A former director of the Cook County Democratic Party, who asked not to be named, said the fact that Emanuel is close to Presidents Obama and Clinton means nothing to Chicago's black community.
"It doesn't resonate," the former official said. "He's gonna have to prove to every constituency that he is concerned about them. He will not win votes simply because he was chief of staff for President Obama. That is not an automatic pass."
"Serving as chief of staff to President Obama does not give him automatic currency in the black community," echoed an African-American doorman who has worked in Chicago's Gold Coast neighborhood, one of the wealthiest, for nearly 20 years. He asked not to be named out of fear of losing his job.
"In fact, it might work to his detriment," said the doorman, who has seen panhandling grow over the last year along the Magnificent Mile, an upscale shopping district in the city. "The people of Chicago still love President Obama, but a lot of working-class people from the South Side feel that he hasn't done much for us. I built him up in my mind, with help from marketing, to be something that he's not. I thought he would be a straight shooter rather than a politician. I think Rahm Emanuel will suffer from some of that and because of his track record -- or lack thereof -- in the black community."
That could hurt him plenty in a city where African Americans make up 437,547 -- or 33 percent -- of the 1.3 million likely voters, according to Labels & Lists, a voter-data agency.
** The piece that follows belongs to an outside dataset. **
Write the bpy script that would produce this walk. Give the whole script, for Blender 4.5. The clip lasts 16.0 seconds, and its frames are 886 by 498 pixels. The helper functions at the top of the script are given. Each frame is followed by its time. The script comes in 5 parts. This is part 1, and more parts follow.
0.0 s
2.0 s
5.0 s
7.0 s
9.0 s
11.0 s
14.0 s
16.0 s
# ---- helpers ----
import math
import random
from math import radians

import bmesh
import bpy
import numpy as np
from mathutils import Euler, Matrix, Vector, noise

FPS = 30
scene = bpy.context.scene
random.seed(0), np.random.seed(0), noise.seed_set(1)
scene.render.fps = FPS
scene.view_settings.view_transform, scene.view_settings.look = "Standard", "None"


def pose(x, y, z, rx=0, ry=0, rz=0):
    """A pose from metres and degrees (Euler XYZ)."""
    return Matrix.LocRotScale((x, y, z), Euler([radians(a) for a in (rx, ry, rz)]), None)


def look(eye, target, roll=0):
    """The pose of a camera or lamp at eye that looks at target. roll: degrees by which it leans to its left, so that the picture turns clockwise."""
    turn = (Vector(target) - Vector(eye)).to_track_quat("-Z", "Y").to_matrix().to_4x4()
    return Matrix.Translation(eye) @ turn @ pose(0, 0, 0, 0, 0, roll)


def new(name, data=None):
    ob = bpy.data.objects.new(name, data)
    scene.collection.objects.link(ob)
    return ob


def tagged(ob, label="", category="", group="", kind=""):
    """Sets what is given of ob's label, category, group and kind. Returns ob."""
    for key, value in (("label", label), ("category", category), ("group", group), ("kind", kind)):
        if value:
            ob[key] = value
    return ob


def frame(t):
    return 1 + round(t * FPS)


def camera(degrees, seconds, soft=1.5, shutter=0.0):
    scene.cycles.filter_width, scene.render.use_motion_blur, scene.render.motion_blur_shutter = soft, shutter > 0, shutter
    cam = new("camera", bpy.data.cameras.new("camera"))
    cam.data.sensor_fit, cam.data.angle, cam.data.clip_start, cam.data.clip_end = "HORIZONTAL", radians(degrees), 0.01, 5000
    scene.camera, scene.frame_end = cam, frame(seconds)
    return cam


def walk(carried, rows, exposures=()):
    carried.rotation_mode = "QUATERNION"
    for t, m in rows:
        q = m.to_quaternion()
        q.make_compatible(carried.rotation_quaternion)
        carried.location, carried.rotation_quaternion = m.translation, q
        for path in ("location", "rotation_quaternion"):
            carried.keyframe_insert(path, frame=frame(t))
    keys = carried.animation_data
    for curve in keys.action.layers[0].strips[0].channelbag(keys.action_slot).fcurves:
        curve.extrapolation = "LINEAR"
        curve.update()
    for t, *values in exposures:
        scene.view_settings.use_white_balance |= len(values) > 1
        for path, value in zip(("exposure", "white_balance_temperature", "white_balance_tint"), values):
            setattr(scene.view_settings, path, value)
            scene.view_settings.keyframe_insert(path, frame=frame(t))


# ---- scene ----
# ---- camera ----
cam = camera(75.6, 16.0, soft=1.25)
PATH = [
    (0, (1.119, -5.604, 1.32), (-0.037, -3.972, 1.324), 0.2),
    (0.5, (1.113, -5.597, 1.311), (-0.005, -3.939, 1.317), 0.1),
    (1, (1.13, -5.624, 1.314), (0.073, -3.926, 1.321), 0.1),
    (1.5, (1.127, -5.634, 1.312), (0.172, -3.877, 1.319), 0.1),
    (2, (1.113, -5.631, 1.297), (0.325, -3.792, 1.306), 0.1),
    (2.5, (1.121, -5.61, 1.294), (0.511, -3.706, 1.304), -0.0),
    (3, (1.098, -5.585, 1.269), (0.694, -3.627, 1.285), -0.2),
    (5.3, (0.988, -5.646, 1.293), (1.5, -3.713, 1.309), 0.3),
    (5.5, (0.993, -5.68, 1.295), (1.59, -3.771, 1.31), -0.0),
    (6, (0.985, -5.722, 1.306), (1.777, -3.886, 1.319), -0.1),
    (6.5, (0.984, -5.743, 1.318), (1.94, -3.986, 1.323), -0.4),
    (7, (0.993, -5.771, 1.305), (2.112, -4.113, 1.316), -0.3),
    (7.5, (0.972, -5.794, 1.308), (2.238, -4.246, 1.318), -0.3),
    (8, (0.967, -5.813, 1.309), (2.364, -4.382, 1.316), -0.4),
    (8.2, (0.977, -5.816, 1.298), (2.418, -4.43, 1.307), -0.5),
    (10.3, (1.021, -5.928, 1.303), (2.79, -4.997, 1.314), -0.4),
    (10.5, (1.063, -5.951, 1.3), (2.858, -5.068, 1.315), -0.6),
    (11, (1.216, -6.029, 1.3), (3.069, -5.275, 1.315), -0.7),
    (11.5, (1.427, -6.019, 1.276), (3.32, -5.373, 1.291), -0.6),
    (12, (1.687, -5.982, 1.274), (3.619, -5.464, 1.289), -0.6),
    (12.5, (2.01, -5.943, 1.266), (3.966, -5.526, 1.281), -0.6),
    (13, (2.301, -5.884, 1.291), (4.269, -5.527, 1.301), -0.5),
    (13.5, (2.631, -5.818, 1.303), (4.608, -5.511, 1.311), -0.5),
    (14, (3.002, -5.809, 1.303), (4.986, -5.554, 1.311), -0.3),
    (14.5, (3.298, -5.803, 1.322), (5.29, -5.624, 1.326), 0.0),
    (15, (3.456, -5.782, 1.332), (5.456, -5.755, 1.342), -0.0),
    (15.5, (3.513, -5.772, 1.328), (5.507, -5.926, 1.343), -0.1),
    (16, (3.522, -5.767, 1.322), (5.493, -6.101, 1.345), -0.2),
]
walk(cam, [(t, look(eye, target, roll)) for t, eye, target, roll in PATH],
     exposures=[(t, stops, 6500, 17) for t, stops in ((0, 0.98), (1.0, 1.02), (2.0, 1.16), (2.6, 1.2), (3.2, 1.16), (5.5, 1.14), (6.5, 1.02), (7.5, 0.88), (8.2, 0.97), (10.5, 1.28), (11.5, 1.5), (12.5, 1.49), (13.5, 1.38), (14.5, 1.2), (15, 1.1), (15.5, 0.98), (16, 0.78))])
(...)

Whites make up 36 percent of the electorate.
Delmarie Cobb, a longtime political strategist and former press secretary for the Democratic National Convention, described Emanuel's efforts in the black community as Sisyphean, saying he never made a connection during his years in office, and it's insulting for him to try now.
"I don't know of any new African Americans he helped get elected to Congress," said Cobb, who has done work for Congressman Bobby Rush and Bill Clinton. "Tell me, what African American did he help get elected besides the president? That's between them, anyway. He has done nothing for the African American. When he was in Congress, what did he do about youth violence? Somebody else's good fortune has nothing to do with others. Sure, if Obama were doing well in the polls, it would help him a little, but it's not transferable."
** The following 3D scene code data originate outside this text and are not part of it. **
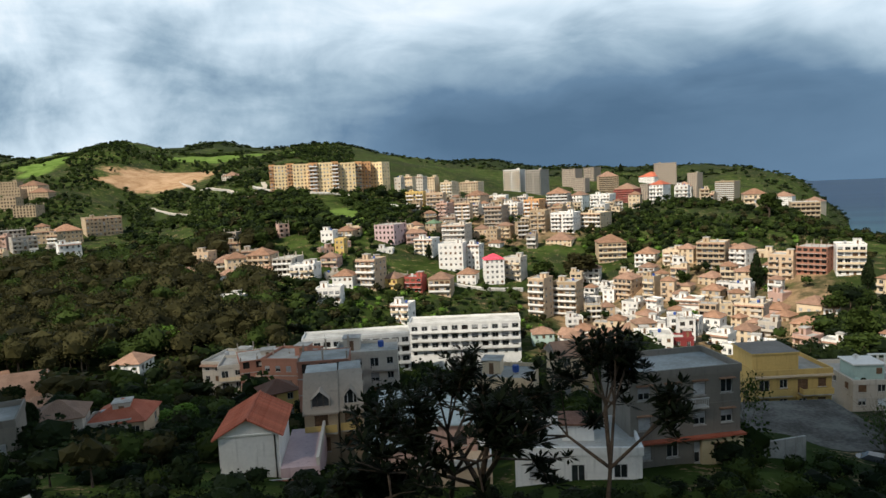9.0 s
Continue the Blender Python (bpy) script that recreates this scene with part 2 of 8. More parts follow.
def land_material():
    """Hillside: grass, scrub and bare soil by broad patches, with one scraped earth slope."""
    m = bpy.data.materials.new("hillside")
    m.use_nodes = True
    n = Nodes(m.node_tree)
    at = n.add("ShaderNodeNewGeometry").outputs["Position"]
    broad, mid_, fine = n.noise(at, 0.012, 5.0, 0.6), n.noise(at, 0.07, 5.0, 0.65), n.noise(at, 1.4, 4.0, 0.6)
    grass = n.mix(n.step(mid_, 0.35, 0.65), rgb((0.022, 0.036, 0.009)), rgb((0.058, 0.088, 0.02)))
    scrub = n.mix(fine, rgb((0.012, 0.02, 0.009)), rgb((0.04, 0.052, 0.02)))
    f = n.math("ADD", n.math("MULTIPLY", broad, 0.5), n.math("MULTIPLY", mid_, 0.5))
    c = n.mix(n.step(f, 0.47, 0.56), grass, scrub)
    soil = n.mix(fine, rgb((0.20, 0.13, 0.07)), rgb((0.36, 0.25, 0.15)))
    c = n.mix(n.step(n.math("ADD", n.math("MULTIPLY", fine, 0.5), n.math("MULTIPLY", n.noise(at, 0.2, 4.0), 0.5)), 0.55, 0.66), c, soil)
    wob = n.math("MULTIPLY", n.math("SUBTRACT", n.noise(at, 0.02, 5.0, 0.65), 0.5), 1.7)

    def patch(c, x, y, rx, ry, turn, colour):
        mp = n.add("ShaderNodeMapping", {0: at, 1: (x, y, 0), 2: (0, 0, radians(turn)), 3: (rx, ry, 1e6)}, vector_type="TEXTURE").outputs[0]
        r = n.add("ShaderNodeVectorMath", {0: mp}, operation="LENGTH").outputs[1]
        return n.mix(n.step(n.math("ADD", r, wob), 1.12, 0.88), c, colour)

    ochre = n.mix(n.step(mid_, 0.3, 0.7), rgb((0.28, 0.17, 0.09)), rgb((0.45, 0.30, 0.18)))
    meadow = n.mix(n.step(mid_, 0.35, 0.65), rgb((0.075, 0.13, 0.022)), rgb((0.14, 0.21, 0.05)))
    dry = n.mix(n.step(mid_, 0.35, 0.65), scrub, soil)
    c = patch(c, -2445, 520, 950, 950, 78, scrub)
    c = patch(c, -1761, 1144, 560, 560, 57, scrub)
    c = patch(c, -1947, 787, 700, 700, 68, scrub)
    c = patch(c, -1981, 278, 820, 820, 82, scrub)
    c = patch(c, -2165, 1250, 700, 700, 60, scrub)
    c = patch(c, -80, 504, 75, 75, 9, dry)
    c = patch(c, 23, 329, 65, 70, -4, dry)
    c = patch(c, -582, 145, 140, 140, 76, dry)
    c = patch(c, 202, 413, 60, 60, -26, dry)
    c = patch(c, -2364, 417, 1000, 620, 80, scrub)
    c = patch(c, -1907, 1286, 900, 420, 56, scrub)
    c = patch(c, -287, 1625, 900, 260, 10, scrub)
    c = patch(c, -775, 1457, 300, 300, 28, scrub)
    c = patch(c, -580, 765, 75, 62, 37, ochre)
    c = patch(c, -635, 959, 75, 45, 34, meadow)
    c = patch(c, -554, 1008, 60, 40, 29, meadow)
    c = patch(c, -813, 813, 40, 90, 45, meadow)
    c = patch(c, -260, 203, 22, 26, 52, meadow)
    c = patch(c, -207, 174, 16, 14, 50, meadow)
    c = patch(c, -180, 445, 26, 30, 22, meadow)
    c = patch(c, -848, 530, 70, 30, 58, meadow)
    c = patch(c, -926, 763, 70, 20, 50, ochre)
    midden = n.mix(n.step(n.noise(at, 5.0, 6.0, 0.7), 0.4, 0.62), rgb((0.03, 0.027, 0.02)), rgb((0.15, 0.13, 0.1)))
    c = patch(c, 6.7, 3.4, 1.6, 3.2, -63, midden)
    b = n.add("ShaderNodeBump", {"Strength": 0.6, "Distance": 0.3, "Height": fine})
    p = n.add("ShaderNodeBsdfPrincipled", {"Base Color": c, "Roughness": 0.95, "Normal": b.outputs[0], "Specular IOR Level": 0.02})
    n.add("ShaderNodeOutputMaterial", {0: p.outputs[0]})
    return m


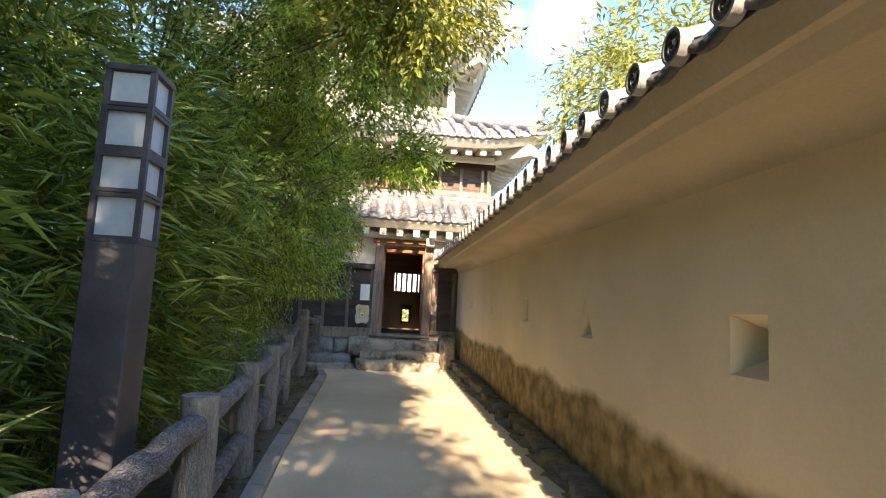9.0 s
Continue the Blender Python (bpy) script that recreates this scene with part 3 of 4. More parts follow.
def log_rail(a, b, r, parent):
    a, b = Vector(a), Vector(b)
    bm = bmesh.new()
    ln = (b - a).length
    rng = random.Random(int(ln * 1000 + a.y * 77))
    n = 9
    tube(bm, [(0.008 * rng.uniform(-1, 1), 0.008 * rng.uniform(-1, 1), ln * k / n) for k in range(n + 1)], [r] * (n + 1), 14, 0.07, rng)
    me = mesh_of("rail", bm, M_RAIL, True)
    m = Matrix.Translation(a) @ (b - a).to_track_quat("Z", "Y").to_matrix().to_4x4()
    return piece("rail", me, parent, m)


def fence(name_label, posts, rails=(0.14, 0.56), r_rail=0.062, r_post=0.095):
    """Posts are (x, y, top, foot); two rails run from post to post at these depths below the tops."""
    t = thing("log_fence", posts[0][:2] + (posts[0][3],), name_label, "fence", "cast-log fences")
    for x, y, top, foot in posts:
        log_post("post", x, y, top, foot, r_post, parent=t)
    for p, q in zip(posts, posts[1:]):
        for d in rails:
            log_rail((p[0], p[1], p[2] - d), (q[0], q[1], q[2] - d), r_rail, t)
    return t


left = []
for y, top in ((-2.6, -0.15), (-0.95, 0.0), (0.70, 0.22), (2.42, 0.27), (4.22, 0.345), (5.72, 0.44), (7.15, 0.57), (8.65, 0.64), (10.12, 0.66), (11.5, 0.68), (12.9, 0.71), (14.32, 0.75)):
    left.append((fence_x(y), y, top, path_z(y) - 0.3))
left += [(-1.40, 17.1, 1.05, -0.25)]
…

Truth is, Emanuel's local legacy works as much against him as for him with black voters. His congressional district encompassed much of the North Side, not the predominantly black communities on the South or West sides. He worked on current Chicago Mayor Richard M. Daley's staff during tumultuous times, including when Jon Burge, a former Chicago Police Department detective and commander, was accused of using interrogation tactics that outraged the black community, prompting protests from the Rev. Jesse Jackson Sr.
Then there's the desire by some African-American leaders to once again see someone black become mayor of Chicago -- something that hasn't happened in more than 20 years. They believe the time is ripe, with the nation's black unemployment rate almost double the national average of 9 percent, and with violence and foreclosures at an all-time high in the city.
They hope they can use the same energy of black-voter disenfranchisement that helped propel Chicago's first black mayor, Harold Washington, into office in 1983. Eugene Sawyer was the city's last black mayor, and he was elected by the City Council to serve for 17 months after Washington's untimely death in 1987.
The Chicago City Council's Black Caucus, clergy and other leaders are working to throw their support behind a single hopeful. Eight African-American candidates appeared at a forum on Oct. 17 at Bethel A.M.E. Church on the city's South Side to make their pitches for the job to replace Mayor Daley. The event was closed to the media.
It was a veritable who's-who of candidates considering a run, including Davis, U.S. Sen. Roland Burris, State Sen. Rickey Hendon, former U.S. Sen. Carol Moseley Braun, State Rep. Annazette Collins, Urban Prep Academy founder Tim King, William Walls and State Sen. James Meeks, according to the Chicago-community site Austin Talks.
Potential white and Hispanic candidates were not invited to the event, the public relations firm Danielle Ashley Communications told Austin Talks. Besides Emanuel, they include Alderman Robert Fioretti, City Clerk Miguel del Valle and City Colleges of Chicago Board Chairman Gery Chico.
Despite all that, it's still too early to tell whether Emanuel's chances with black voters will improve. Voters will head to the polls on Feb. 22 to vote on the candidates. If no one receives more than 50 percent of the votes, the two who receive the most will have a runoff in April.